Alice Kempf va voir Georges son frère à Revigny mais on ne lui a permis de le voir que 10 minutes car il va partir avec tout son régiment vers Reims. Les Allemands bombardent toujours Reims et Pont-à-Mousson. Edouard écrit à Madeleine qu’il n’y a rien de nouveau dans le nord.
Samedi 16 janvier 1915
Le 5 janvier a paru dans l’Officiel la nomination de Georges Cuny à la Légion d’honneur, croix bien méritée. Le brave Georges est en ce moment retourné sur le front. Il est près de Soissons.
Le canon tonne du côté de Pont-à-Mousson. On a laissé les Allemands s’approcher de côté de La Seille puis nous les avons bombardés. Il y a eu beaucoup de morts.
Dimanche 17 janvier 1915
A 11h du soir, un zeppelin est venu de Lunéville. Il a lancé trois bombes puis il est venu sur Blainville. On l’a signalé à Nancy par téléphone, aussi les projecteurs ont marché et nos canons étaient prêts à le recevoir. Il n’est pas venu.
Nous avons porté aujourd’hui des gâteaux aux blessés de l’ambulance des Beaux-arts.

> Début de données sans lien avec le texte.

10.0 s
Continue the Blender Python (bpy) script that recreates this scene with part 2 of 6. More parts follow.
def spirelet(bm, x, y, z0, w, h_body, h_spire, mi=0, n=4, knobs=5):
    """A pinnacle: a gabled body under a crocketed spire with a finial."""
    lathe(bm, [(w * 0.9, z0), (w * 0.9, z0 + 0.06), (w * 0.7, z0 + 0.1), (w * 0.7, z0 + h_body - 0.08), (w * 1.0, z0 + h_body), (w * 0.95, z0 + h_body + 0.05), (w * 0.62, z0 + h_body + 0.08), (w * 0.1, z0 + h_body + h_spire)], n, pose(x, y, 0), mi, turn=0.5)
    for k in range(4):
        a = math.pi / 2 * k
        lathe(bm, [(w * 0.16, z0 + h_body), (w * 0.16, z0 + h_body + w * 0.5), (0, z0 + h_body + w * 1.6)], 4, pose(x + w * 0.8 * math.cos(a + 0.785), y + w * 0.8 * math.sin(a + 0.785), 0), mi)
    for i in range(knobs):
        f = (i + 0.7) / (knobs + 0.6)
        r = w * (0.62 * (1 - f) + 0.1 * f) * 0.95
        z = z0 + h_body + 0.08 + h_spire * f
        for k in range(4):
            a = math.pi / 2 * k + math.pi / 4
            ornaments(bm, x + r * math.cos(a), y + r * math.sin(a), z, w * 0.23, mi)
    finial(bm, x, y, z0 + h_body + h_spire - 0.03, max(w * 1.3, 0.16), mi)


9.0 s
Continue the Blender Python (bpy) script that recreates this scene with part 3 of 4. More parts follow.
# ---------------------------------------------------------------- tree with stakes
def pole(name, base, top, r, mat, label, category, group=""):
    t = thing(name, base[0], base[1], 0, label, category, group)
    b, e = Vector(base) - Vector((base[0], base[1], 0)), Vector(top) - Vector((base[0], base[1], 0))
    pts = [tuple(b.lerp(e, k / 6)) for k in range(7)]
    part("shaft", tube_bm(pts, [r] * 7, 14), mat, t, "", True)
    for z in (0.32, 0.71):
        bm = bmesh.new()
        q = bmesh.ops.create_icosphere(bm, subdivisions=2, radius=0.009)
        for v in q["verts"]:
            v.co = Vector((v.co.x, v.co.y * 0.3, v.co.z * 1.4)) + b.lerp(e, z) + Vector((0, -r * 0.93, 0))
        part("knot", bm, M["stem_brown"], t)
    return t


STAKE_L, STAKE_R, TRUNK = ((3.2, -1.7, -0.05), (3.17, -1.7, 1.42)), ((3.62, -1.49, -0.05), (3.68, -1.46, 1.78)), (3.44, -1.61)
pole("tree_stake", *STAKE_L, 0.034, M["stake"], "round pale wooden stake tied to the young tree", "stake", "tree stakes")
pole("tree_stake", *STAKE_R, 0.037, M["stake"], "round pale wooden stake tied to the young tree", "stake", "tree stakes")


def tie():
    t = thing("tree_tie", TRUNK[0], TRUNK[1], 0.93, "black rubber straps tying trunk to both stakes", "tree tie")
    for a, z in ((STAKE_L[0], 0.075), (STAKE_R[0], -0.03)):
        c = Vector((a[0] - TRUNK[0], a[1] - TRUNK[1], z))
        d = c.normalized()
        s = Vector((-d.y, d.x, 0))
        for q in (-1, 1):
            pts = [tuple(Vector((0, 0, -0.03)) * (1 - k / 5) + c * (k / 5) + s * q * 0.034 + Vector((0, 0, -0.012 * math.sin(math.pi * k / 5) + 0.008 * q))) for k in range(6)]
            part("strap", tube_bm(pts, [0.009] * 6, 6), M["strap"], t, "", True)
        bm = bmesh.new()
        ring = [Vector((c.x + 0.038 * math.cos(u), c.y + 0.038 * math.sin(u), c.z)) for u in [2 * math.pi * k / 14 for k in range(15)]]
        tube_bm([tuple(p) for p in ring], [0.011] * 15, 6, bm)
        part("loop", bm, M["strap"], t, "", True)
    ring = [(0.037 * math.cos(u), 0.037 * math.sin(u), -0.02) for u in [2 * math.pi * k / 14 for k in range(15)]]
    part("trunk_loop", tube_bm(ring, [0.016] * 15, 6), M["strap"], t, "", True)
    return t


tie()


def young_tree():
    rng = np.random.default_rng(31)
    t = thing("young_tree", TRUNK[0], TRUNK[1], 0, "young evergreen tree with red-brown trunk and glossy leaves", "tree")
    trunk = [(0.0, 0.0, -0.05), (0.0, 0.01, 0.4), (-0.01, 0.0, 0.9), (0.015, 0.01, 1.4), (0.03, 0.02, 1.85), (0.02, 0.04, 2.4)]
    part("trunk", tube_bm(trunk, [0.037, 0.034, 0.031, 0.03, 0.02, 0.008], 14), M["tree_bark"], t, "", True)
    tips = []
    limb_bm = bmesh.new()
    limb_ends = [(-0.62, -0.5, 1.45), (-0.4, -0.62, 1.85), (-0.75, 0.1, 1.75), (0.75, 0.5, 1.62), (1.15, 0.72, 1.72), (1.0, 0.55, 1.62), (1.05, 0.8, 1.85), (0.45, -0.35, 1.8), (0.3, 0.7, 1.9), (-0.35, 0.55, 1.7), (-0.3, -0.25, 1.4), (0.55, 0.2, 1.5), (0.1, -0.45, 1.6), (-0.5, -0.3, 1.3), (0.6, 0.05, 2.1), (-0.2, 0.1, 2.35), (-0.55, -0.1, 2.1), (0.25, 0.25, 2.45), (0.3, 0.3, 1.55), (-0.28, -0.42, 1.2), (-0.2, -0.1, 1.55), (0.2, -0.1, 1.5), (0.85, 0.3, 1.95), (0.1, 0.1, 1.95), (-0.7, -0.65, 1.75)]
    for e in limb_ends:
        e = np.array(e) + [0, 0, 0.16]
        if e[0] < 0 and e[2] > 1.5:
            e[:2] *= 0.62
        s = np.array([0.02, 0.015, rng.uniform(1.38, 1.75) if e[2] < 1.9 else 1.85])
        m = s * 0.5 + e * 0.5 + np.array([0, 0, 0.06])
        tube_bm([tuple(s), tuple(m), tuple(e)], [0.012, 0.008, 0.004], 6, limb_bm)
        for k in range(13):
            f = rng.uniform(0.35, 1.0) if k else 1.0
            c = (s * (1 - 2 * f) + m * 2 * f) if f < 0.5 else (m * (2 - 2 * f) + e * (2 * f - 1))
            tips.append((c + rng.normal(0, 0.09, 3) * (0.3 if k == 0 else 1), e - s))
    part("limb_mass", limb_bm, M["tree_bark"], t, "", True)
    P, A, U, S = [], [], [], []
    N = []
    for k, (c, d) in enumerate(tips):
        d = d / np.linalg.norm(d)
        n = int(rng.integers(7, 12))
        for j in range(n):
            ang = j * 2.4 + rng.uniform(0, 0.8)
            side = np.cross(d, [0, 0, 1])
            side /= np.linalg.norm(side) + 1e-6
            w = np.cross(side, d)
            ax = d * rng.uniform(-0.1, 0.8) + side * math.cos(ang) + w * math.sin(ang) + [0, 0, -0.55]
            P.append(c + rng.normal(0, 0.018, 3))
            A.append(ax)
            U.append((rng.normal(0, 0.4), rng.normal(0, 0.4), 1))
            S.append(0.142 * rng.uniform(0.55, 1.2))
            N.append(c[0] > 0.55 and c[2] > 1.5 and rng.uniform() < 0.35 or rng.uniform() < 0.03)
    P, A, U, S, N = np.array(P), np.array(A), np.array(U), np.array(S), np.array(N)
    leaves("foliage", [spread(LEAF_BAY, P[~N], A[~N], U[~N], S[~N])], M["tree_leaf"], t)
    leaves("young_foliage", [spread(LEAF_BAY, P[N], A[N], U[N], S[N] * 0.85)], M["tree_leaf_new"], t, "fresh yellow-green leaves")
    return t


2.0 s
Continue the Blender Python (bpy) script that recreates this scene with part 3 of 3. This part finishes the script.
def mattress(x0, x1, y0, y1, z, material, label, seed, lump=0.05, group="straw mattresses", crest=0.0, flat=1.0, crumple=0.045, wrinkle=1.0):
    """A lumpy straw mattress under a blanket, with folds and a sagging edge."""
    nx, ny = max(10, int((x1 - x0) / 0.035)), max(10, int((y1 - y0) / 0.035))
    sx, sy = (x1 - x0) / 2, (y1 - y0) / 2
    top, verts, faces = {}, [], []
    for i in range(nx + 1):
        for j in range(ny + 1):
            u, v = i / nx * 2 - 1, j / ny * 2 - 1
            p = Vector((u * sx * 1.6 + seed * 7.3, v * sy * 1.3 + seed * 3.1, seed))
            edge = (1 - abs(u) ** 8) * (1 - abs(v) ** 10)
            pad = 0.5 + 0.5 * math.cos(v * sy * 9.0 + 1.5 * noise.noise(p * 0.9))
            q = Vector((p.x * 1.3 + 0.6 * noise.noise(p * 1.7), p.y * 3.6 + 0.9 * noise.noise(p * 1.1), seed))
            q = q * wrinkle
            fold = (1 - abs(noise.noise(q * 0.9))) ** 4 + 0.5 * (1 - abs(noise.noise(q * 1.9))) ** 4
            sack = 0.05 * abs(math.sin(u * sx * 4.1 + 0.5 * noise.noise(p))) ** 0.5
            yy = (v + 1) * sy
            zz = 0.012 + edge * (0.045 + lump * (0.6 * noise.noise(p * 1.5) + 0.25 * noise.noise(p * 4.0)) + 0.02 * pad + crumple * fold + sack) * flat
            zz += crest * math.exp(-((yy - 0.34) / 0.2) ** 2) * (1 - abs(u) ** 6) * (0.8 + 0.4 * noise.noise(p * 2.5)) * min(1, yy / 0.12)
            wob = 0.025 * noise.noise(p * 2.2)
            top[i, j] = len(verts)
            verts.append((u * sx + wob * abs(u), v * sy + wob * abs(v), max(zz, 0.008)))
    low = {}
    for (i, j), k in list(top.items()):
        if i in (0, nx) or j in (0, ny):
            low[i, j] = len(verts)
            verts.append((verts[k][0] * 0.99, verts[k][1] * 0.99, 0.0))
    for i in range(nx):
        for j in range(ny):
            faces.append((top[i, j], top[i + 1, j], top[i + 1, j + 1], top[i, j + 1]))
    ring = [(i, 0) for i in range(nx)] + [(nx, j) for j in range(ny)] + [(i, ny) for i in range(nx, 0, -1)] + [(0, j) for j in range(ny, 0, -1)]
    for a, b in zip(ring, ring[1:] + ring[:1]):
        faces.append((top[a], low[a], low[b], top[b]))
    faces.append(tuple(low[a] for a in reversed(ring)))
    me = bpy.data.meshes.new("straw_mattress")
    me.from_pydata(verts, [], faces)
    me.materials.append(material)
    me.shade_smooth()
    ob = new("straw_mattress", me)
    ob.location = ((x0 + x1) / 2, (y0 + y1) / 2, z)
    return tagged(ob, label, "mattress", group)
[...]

A 7h du soir hier, le prince de Galles est arrivé tout à fait incognito. Personne n’avait annoncé son arrivée. Le restaurateur Valter de la place Stanislas n’a su qu’à trois heures qu’il avait le prince de Galles à diner le soir. Il est arrivé avec 8 officiers anglais. Il couchait au Grand Hôtel et prenait ses repas au restaurant Valter. On le voyait traverser la place Stanislas à pied. Dans l’après midi, 8 automobiles contenant le prince de Galles et sa suite sont parties du Grand Hôtel pour aller voir les villages détruits et tout le Grand Couronné de Nancy. Ils sont rentrés à 7h. A 8h le prince de Galles dinait chez Valter avec le ministre de la Guerre venu de Paris. J’ai vu leur table préparée chez Valter.